While other vendors including IBM, Hewlett-Packard, Dell, and SGI this week officially unveiled their new Xeon 5600-based servers on Wednesday, and in some cases are already shipping them, Cisco will launch its new servers within the next 30 days, said Daniel Bounds, manager of product marketing for UCS at Cisco.

Intel on Tuesday unveiled its new 32-nanometer Xeon 5600 processors, code-named "Westmere," that feature up to six CPU cores.
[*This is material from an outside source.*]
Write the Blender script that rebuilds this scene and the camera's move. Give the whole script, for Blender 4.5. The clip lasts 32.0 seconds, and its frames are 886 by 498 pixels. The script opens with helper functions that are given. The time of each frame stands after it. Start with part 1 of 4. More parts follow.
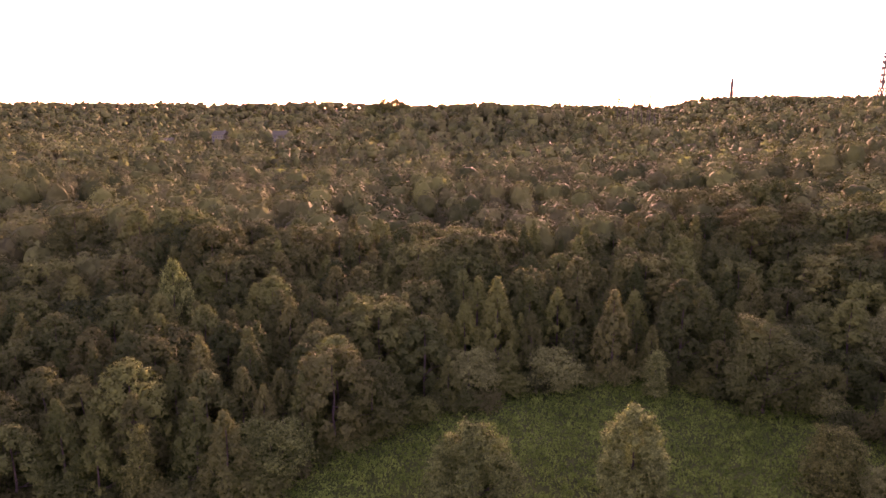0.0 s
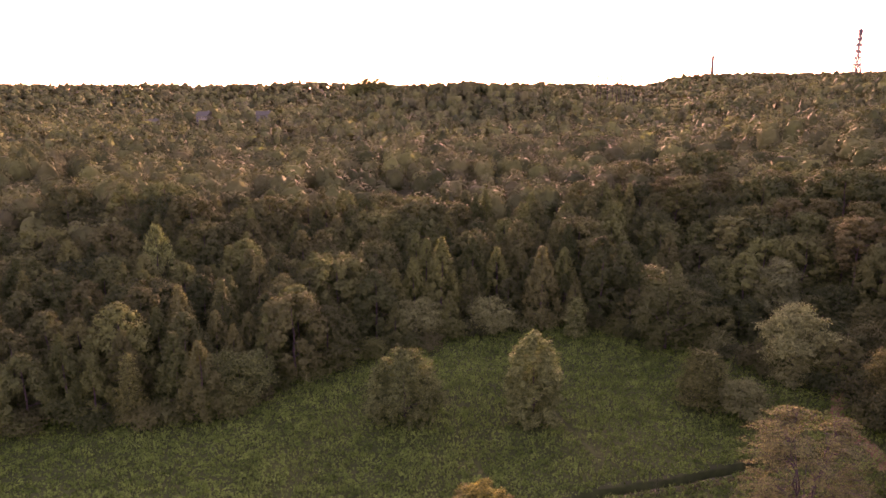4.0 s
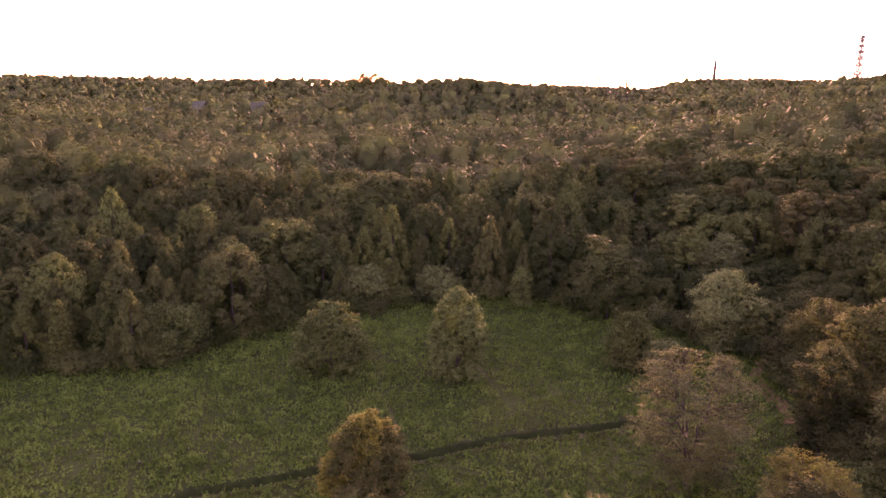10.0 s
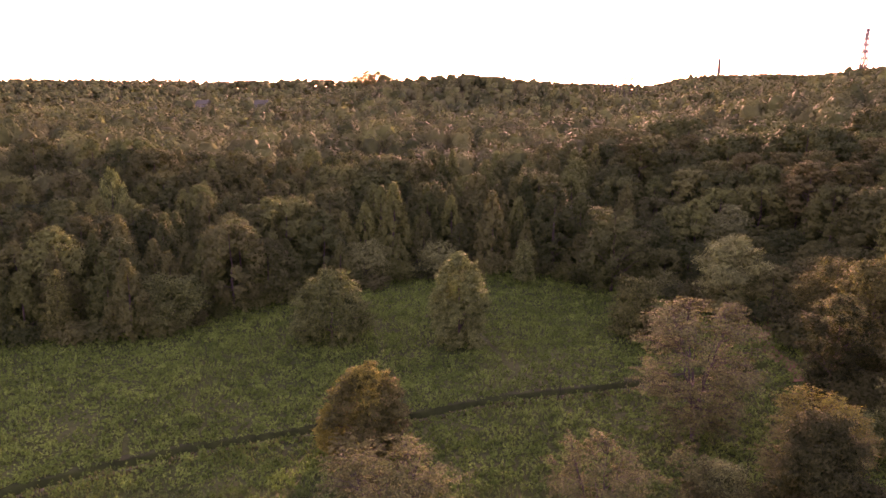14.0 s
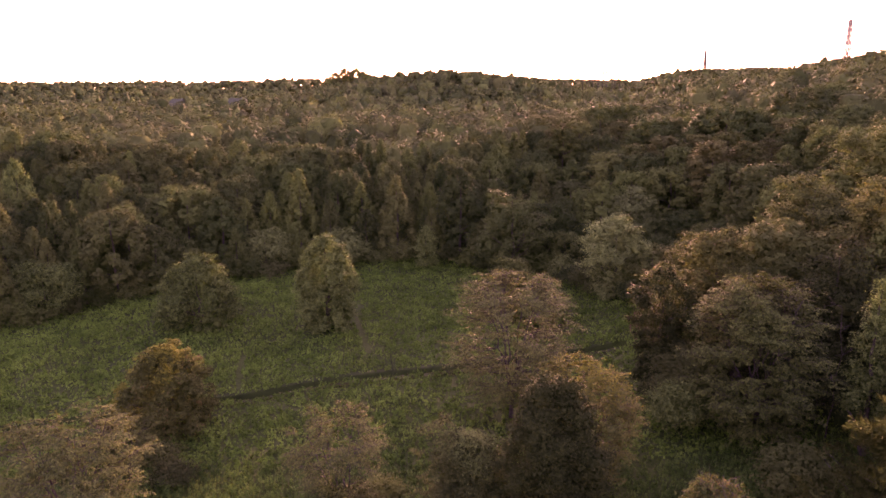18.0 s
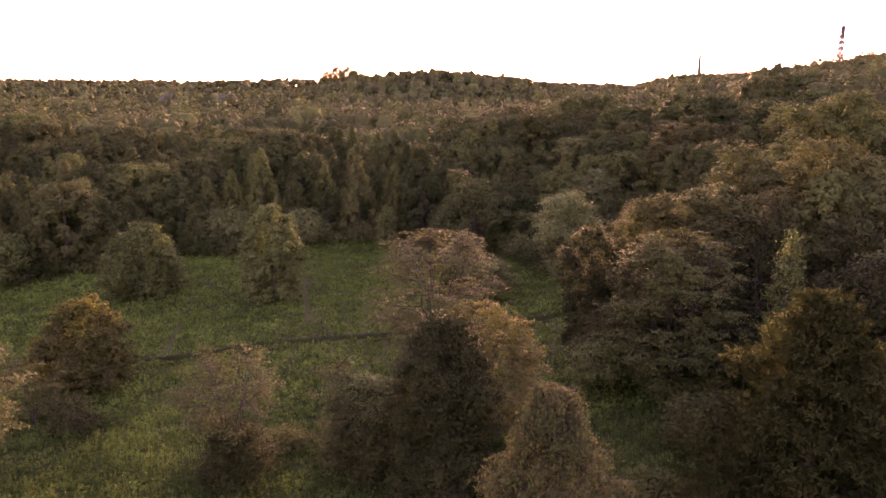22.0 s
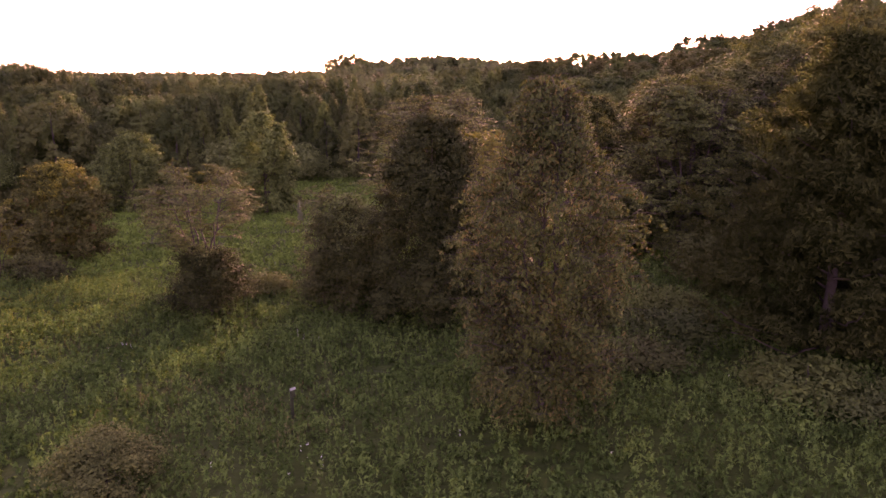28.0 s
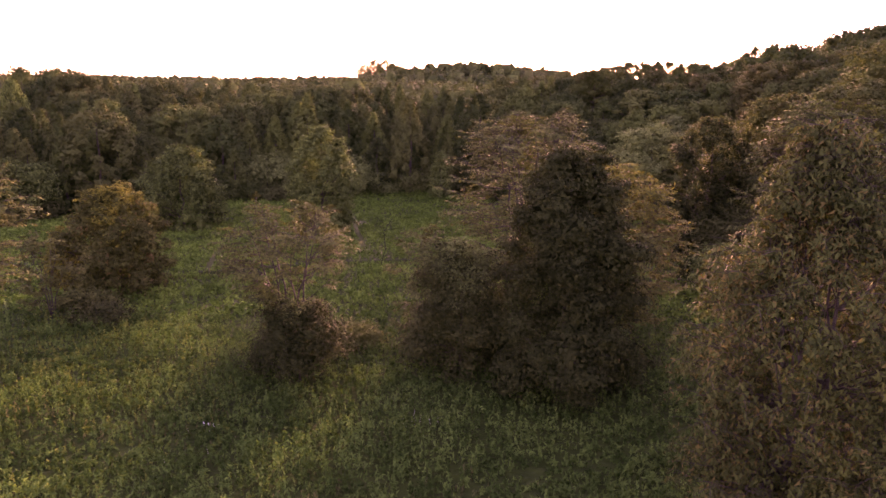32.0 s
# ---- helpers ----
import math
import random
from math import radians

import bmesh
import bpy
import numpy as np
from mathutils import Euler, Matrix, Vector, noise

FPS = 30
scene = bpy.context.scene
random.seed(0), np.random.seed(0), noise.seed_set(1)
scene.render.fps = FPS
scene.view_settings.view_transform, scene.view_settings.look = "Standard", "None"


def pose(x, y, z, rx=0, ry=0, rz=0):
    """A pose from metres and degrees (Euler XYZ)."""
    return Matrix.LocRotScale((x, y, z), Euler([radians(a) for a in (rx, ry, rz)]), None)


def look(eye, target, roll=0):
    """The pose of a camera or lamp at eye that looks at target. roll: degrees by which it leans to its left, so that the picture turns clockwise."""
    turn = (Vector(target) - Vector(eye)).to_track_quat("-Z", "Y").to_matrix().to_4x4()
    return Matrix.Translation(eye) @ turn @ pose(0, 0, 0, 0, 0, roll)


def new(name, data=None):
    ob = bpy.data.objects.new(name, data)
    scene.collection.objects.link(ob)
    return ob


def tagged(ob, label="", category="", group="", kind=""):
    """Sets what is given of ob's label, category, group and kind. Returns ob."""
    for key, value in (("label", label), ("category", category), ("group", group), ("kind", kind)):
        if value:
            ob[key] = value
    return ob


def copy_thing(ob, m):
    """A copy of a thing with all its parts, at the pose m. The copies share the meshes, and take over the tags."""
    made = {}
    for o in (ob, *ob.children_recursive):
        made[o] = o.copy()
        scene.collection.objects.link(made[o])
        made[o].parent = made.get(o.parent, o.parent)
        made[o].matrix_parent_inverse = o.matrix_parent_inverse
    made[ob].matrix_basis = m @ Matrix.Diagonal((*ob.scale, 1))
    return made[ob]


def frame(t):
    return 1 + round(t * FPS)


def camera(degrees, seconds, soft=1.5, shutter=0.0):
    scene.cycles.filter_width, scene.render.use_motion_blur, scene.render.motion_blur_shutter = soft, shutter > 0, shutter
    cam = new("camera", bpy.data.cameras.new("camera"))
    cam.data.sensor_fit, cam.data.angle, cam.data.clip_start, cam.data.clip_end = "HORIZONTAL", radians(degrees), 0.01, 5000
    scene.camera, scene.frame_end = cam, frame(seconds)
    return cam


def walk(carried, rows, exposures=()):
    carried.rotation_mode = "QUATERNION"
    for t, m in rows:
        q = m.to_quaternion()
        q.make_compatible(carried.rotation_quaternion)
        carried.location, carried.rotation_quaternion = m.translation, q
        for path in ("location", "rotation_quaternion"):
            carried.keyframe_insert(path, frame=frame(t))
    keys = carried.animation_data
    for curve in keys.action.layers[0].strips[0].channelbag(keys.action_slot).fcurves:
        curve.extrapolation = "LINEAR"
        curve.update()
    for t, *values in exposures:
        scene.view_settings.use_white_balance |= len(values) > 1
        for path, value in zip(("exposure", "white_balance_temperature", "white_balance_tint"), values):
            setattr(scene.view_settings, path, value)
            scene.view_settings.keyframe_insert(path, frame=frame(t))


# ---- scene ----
cam = camera(66.4, 32.0, soft=1.5)
METRES, EYE, TILT, LEAN, TURN = 100.0, 47.0, -11.0, 0.0, 0.0
ROWS = [
    (0.0, 0.0, 0.0, 0.0, 0.0, 0.0, -0.0),
    (0.5, 0.0002, -0.0256, -0.005, -0.17, 0.11, 0.1),
    (1.0, 0.0003, -0.0548, -0.0112, -0.38, 0.18, 0.18),
    (1.5, 0.0017, -0.0841, -0.0178, -0.54, -0.05, 0.33),
    (2.0, 0.0063, -0.1105, -0.0225, -0.65, -0.44, 0.45),
    (2.5, 0.0162, -0.1324, -0.0271, -0.75, -0.8, 0.56),
    (3.0, 0.0316, -0.1505, -0.0302, -0.81, -1.17, 0.58),
    (3.5, 0.0543, -0.1642, -0.0335, -0.82, -1.44, 0.63),
    (4.0, 0.0824, -0.1755, -0.0353, -0.83, -1.69, 0.58),
    (4.5, 0.1145, -0.1835, -0.0372, -0.85, -1.87, 0.57),
    (6.5, 0.1924, -0.197, -0.0577, -1.0, -1.56, -0.65),
    (7.0, 0.1944, -0.1975, -0.0648, -0.94, -1.57, -0.65),
    (7.5, 0.1961, -0.197, -0.072, -0.88, -1.58, -0.64),
    (8.0, 0.1969, -0.1961, -0.0782, -0.8, -1.61, -0.68),
    (8.5, 0.1972, -0.1946, -0.0848, -0.72, -1.59, -0.68),
    (9.0, 0.1971, -0.193, -0.0915, -0.62, -1.55, -0.73),
    (9.5, 0.1968, -0.1912, -0.0982, -0.53, -1.52, -0.73),
    (10.0, 0.1964, -0.1897, -0.1049, -0.44, -1.48, -0.71),
    (10.5, 0.1961, -0.1879, -0.1118, -0.36, -1.43, -0.68),
    (11.0, 0.1963, -0.1861, -0.1179, -0.29, -1.43, -0.66),
    (11.5, 0.1968, -0.1845, -0.1245, -0.21, -1.39, -0.61),
    (12.0, 0.1969, -0.1828, -0.1314, -0.13, -1.32, -0.54),
    (12.5, 0.1971, -0.1812, -0.1388, -0.09, -1.27, -0.47),
    (13.0, 0.1978, -0.18, -0.1463, -0.04, -1.24, -0.4),
    (13.5, 0.1986, -0.1785, -0.1535, -0.02, -1.23, -0.27),
    (15.5, 0.2523, -0.1698, -0.1735, 0.1, -1.61, 0.35),
    (16.0, 0.2778, -0.167, -0.1782, 0.08, -1.59, 0.46),
    (16.5, 0.3058, -0.1639, -0.1828, 0.06, -1.56, 0.55),
    (17.0, 0.335, -0.1614, -0.1866, 0.02, -1.52, 0.62),
    (17.5, 0.3651, -0.1597, -0.1866, -0.12, -1.46, 0.61),
    (18.0, 0.3936, -0.1586, -0.1865, -0.14, -1.38, 0.65),
    (18.5, 0.4207, -0.1579, -0.1865, -0.18, -1.32, 0.66),
    (19.0, 0.4425, -0.1577, -0.1863, -0.29, -1.15, 0.18),
    (19.5, 0.4511, -0.1585, -0.186, -0.31, -1.0, -0.01),
    (20.0, 0.4551, -0.1596, -0.1855, -0.32, -0.99, 0.06),
    (20.5, 0.4584, -0.1594, -0.1903, -0.34, -1.01, 0.1),
    (21.0, 0.4605, -0.1582, -0.2031, -0.36, -0.98, 0.07),
    (21.5, 0.4627, -0.1556, -0.2189, -0.43, -1.01, 0.06),
    (22.0, 0.4644, -0.1523, -0.2328, -0.4, -1.03, 0.04),
    (22.5, 0.465, -0.1487, -0.2478, -0.37, -1.01, 0.03),
    (23.0, 0.4656, -0.1457, -0.2635, -0.33, -1.01, 0.03),
    (23.5, 0.466, -0.1423, -0.2786, -0.32, -1.07, 0.03),
    (24.0, 0.4654, -0.1383, -0.2943, -0.31, -1.07, -0.03),
    (24.5, 0.4648, -0.1351, -0.3099, -0.3, -1.06, 0.03),
    (25.0, 0.4645, -0.1323, -0.3256, -0.34, -1.08, 0.03),
    (25.5, 0.4641, -0.1294, -0.3412, -0.29, -1.12, 0.02),
    (26.0, 0.4642, -0.1264, -0.3538, -0.21, -1.14, 0.07),
    (26.5, 0.4663, -0.1258, -0.3569, -0.12, -1.19, 0.1),
    (28.5, 0.4762, -0.1043, -0.3537, 0.28, -1.03, -0.23),
    (29.0, 0.4765, -0.0846, -0.3493, 0.49, -0.88, -0.26),
    (29.5, 0.4765, -0.0706, -0.3475, 0.67, -0.36, -0.29),
    (30.0, 0.474, -0.0637, -0.3453, 0.84, -0.33, -0.45),
    (30.5, 0.4657, -0.0586, -0.3444, 2.12, -0.26, -1.02),
    (31.0, 0.4503, -0.0553, -0.3427, 2.13, -0.28, -1.14),
    (31.5, 0.4331, -0.0525, -0.3379, 2.14, -0.43, -1.11),
    (32.0, 0.4163, -0.0488, -0.3306, 2.17, -0.64, -1.1),
]
walk(cam, [(t, pose(0, 0, EYE, TILT, LEAN, TURN) @ pose(METRES * x, METRES * y, METRES * z, 90 + pitch, roll, yaw)) for t, x, y, z, yaw, pitch, roll in ROWS],
     exposures=[(0.0, 3.88, 7650.0, 131.0), (32.0, 3.88, 7650.0, 131.0)])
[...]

The Xeon 5600 series follows on from last year's introduction of the "Nehalem" Xeon 5500 series.

The 15 processors, which include six models with six cores, in the Xeon 5600 family range in power consumption from 40W to 130W. Even though the launch of its new B250 M2 blade servers and C250 M2 rack mount servers is still a month away, Cisco is already trying to build interest by emphasizing their performance in VMware virtualized environments and with applications such as Oracle, Bounds said. "Now the industry is at an inflection point, as everybody is looking to add the new Intel technology," he said.

With the new processors, which give the two-socket servers a total of 12 processor cores compared to eight cores with the Nehalem processors, the next generation of Cisco servers will see a 42 percent improvement in the Vmark benchmark, which measures performance in VMware virtual server environments, Bounds said.

Cisco introduced its first servers about a year ago as part of its Unified Computing System (UCS) strategy of combining server, storage, and networking technology into a single platform.

Since then, over 400 customers worldwide have adopted UCS, most of them in production environments, a Cisco spokesperson said. Most of those customers are using them for new data center builds, or for updating existing data centers, the spokesperson said.